Remigio había estudiado medicina, pero no pudo terminar porque comenzó a ver enfermedades por todas partes. El muchacho con 23 años se miraba la lengua en el espejo tres veces al día y siempre veía síntomas de lo que él llamaba la “amenaza grave”. La “amenaza grave” solo estaba en la imaginación de Remigio; pero parecía que el espejo le necesitaba a él y él necesitaba del espejo para seguir alimentando sus aprensiones.
Un día, le dijo a su madre: “Mamá, me duele persistentemente un costado”. La madre, que se llamaba Serotina, no se alarmó, porque conocía a su hijo de sobra. Le mandó recostarse en el sillón verde del comedor, y le palpó rutinariamente: “¿Ves, Remi? No tienes nada. Ese dolor persistente, que dices tú, viene del cinto del pantalón que llevas demasiado ajustado”... Remigio era, sin remedio, un enfermo de aprensión. Y, como decía Víctor Hugo de uno de sus personajes, era lo único que había conseguido estudiando medicina: hacerse más enfermo que médico.
Cuando en el verano había tempestad y amenazaba tormenta, Remigio se encerraba en su habitación y se tomaba la temperatura con un termómetro especial. Estaba convencido de que la electricidad ejercía una poderosa influencia magnética en el cerebro, y la salud del hombre se alteraba hasta el punto de aparecer la inevitable “amenaza grave”. Por otra parte, sin oficio ni beneficio, Remigio aprendía mucho vagabundeando por las calles de su ciudad. Sabía bien dónde estaban los mejores cafés, dónde servían la cerveza más sabrosa, y sabía también -¡cómo no!- dónde se reunían las chicas más simpáticas. Remigio progresaba mucho en el arte de andar muy ocupado en no hacer nada.
“Remigioooo” -voceba Serotina- “¿Por qué no coges un libro y lees?”. “Mamá, los libros solo sirven para atiborrar la cabeza y acortar la vista” -respondía Remigio, que aprovechaba (ya que estaba en casa) para mirarse otra vez la lengua en el espejo. “¡Qué desgracia de hijo!” -rezongaba la madre desde la cocina.
Me olvidaba decir que Remigio era exageradamente feo; pero tenía partido entre las chicas del barrio. Era divertido. Y siempre se las ingeniaba para “tomar algo” sin pagar nada. Como nunca tenía dinero...
Remigio, en religión practicaba lo que llamaba el “escepticismo moderado”. Según él había que creer un poco en todos los dioses, para terminar no creyendo en ninguno.
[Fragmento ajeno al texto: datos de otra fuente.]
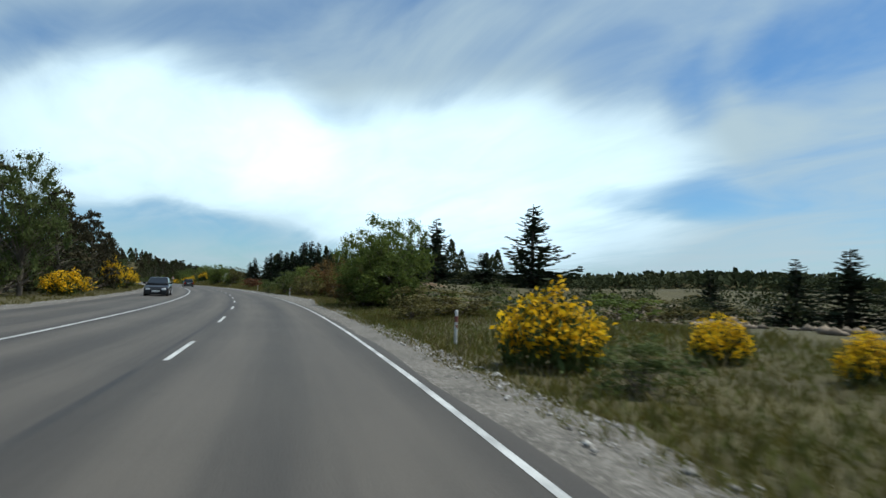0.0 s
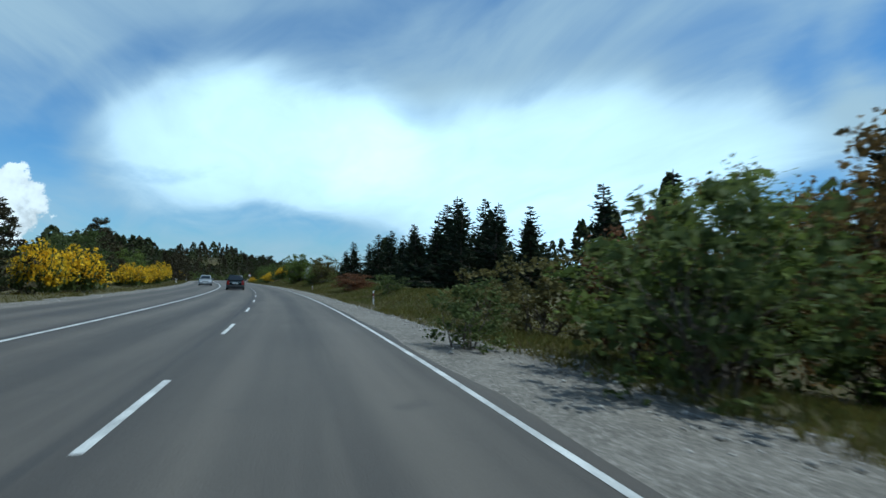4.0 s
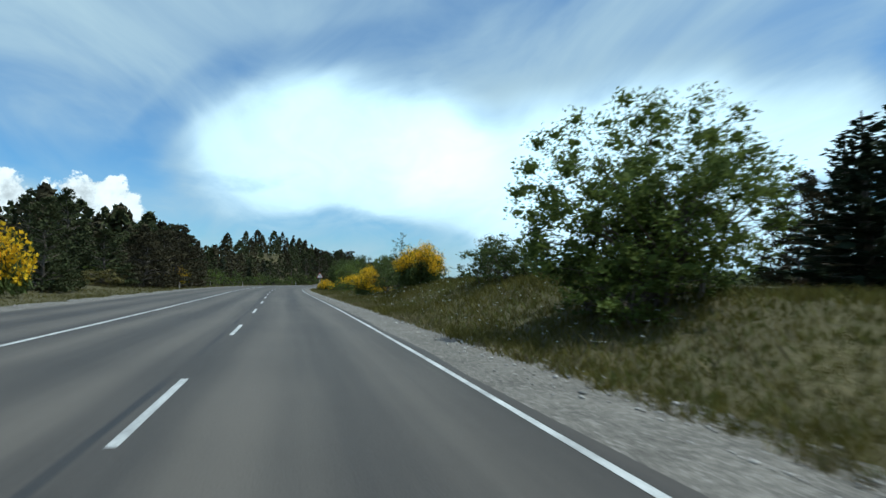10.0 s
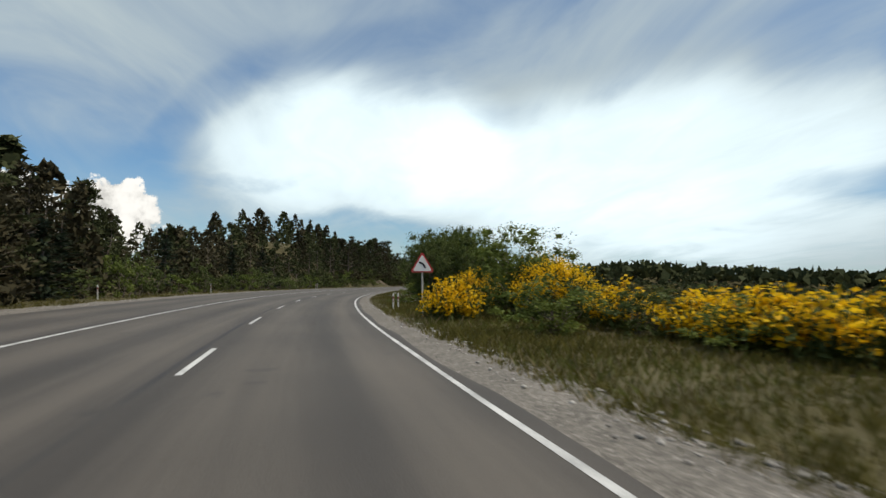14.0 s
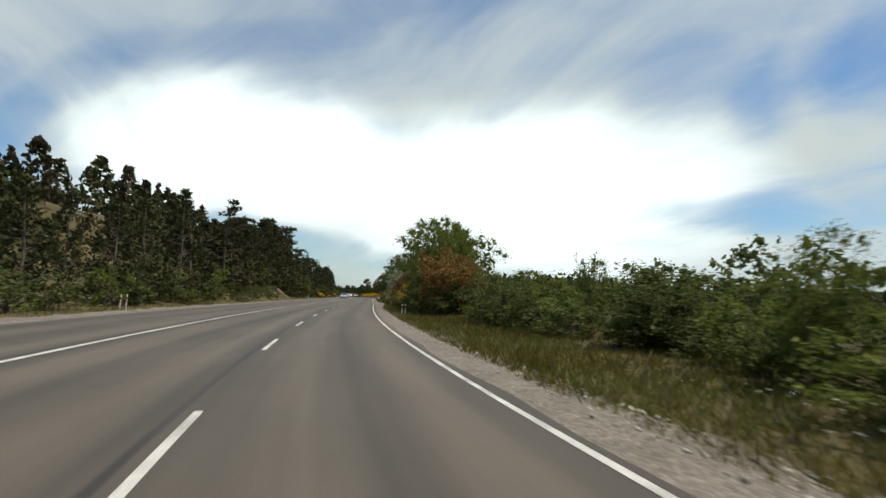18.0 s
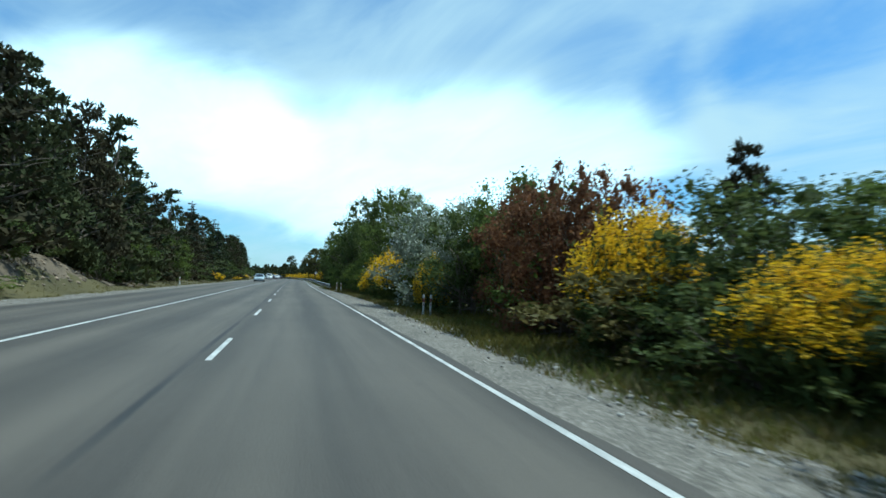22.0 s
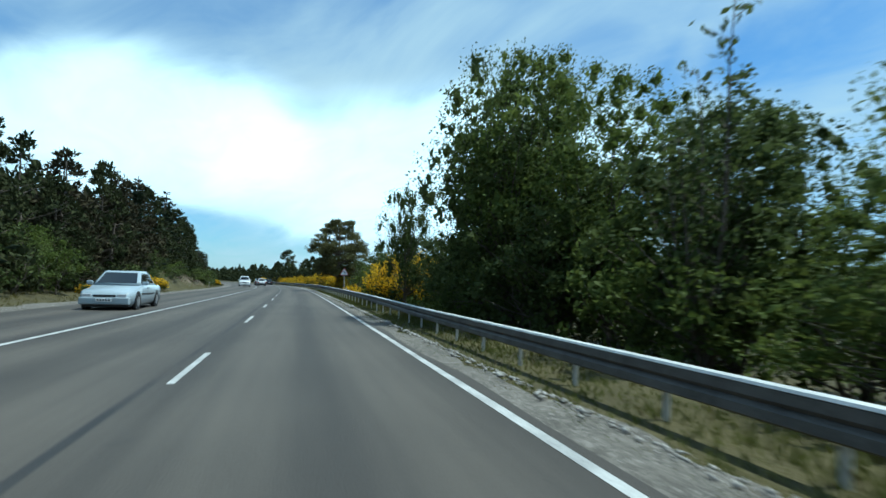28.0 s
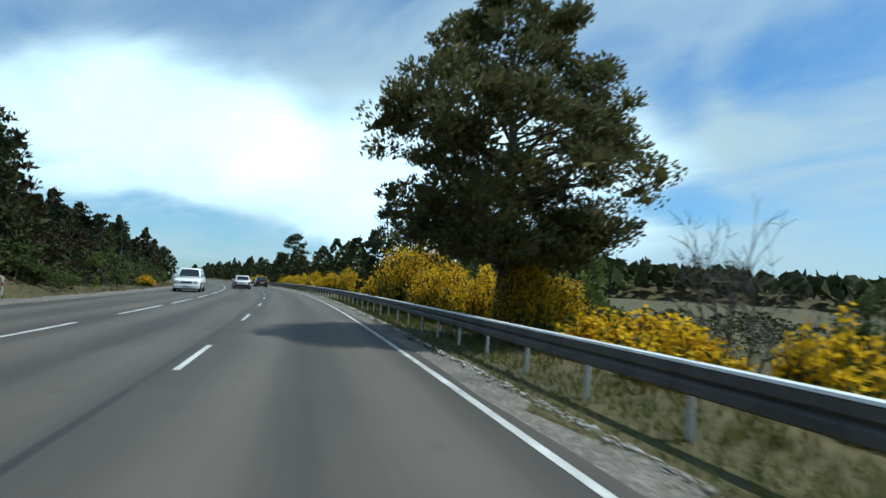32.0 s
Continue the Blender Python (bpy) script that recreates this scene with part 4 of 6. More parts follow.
KINDS["brown"] = ("brownish_bush", "dense bush with olive and orange brown leaves", "bush", 2.8, 3.2,
                  [lambda: proto_leafy(73, 2.8, 3.2, 150, 60, 0.044, LEAF_BROWN, stems=4, low=-0.12), lambda: proto_leafy(74, 2.8, 3.2, 150, 60, 0.044, LEAF_BROWN, stems=5, low=-0.12)])
KINDS["silverb"] = KINDS["silver"]
KINDS["leafL"] = (*KINDS["leaf"][:3], 8.5, 6.8, [lambda: proto_leafy(45, 8.5, 6.8, 185, 92, 0.058, LEAF_BUSH, low=0.0), lambda: proto_leafy(46, 8.5, 6.8, 185, 92, 0.058, LEAF_GREEN, stems=2, low=0.0)])
KINDS["leafbL"] = (*KINDS["leafb"][:3], 4.8, 4.4, [lambda: proto_leafy(57, 4.8, 4.4, 115, 60, 0.058, LEAF_BUSH, stems=5, low=-0.12), lambda: proto_leafy(58, 4.8, 4.4, 115, 60, 0.058, LEAF_GREEN, stems=5, low=-0.12)])
KINDS["oliveL"] = (*KINDS["olive"][:3], 4.8, 4.6, [lambda: proto_leafy(63, 4.8, 4.6, 130, 74, 0.052, LEAF_OLIVE, stems=5, low=-0.12)])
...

Sólo había una cosa cierta: el provecho propio. “Lo del progreso es una tontería” -decía Remigio. “Aquí en este mundo sólo progresan los mismos”. Y estas eran sus convicciones más fuertes.
Ocurrió que, un día, Remigio se enamoró de una chica fea como él, pero graciosa y trabajadora. Y todo cambió para él. Volvía a casa más contento. Ya no se miraba la lengua en el espejo. Tanto, que Serotina, asombrada, decía: “A este chico, ¿qué mosca le habrá picado?”. Le había picado la mosca del amor correspondido. Y Remigio se hizo chico formal. Ya sin aprensiones. Hasta se puso a buscar trabajo. Su chica le había dicho: “Remi, sin trabajo olvídate de mi”. De momento, Remigio trabaja unas horas en el restaurante de la esquina. Y a las ocho queda con su chica enfrente del casino. Ha prometido revisar sus convicciones religiosas, pero ya se verá. Los libros de medicina duermen olvidados en la estantería del comedor. Y doña Serotina les quita el polvo de vez en cuando con dedicación de madre. Además Remigio tiene un “whatsapp”, y está feliz porque habla con su chica todos los días.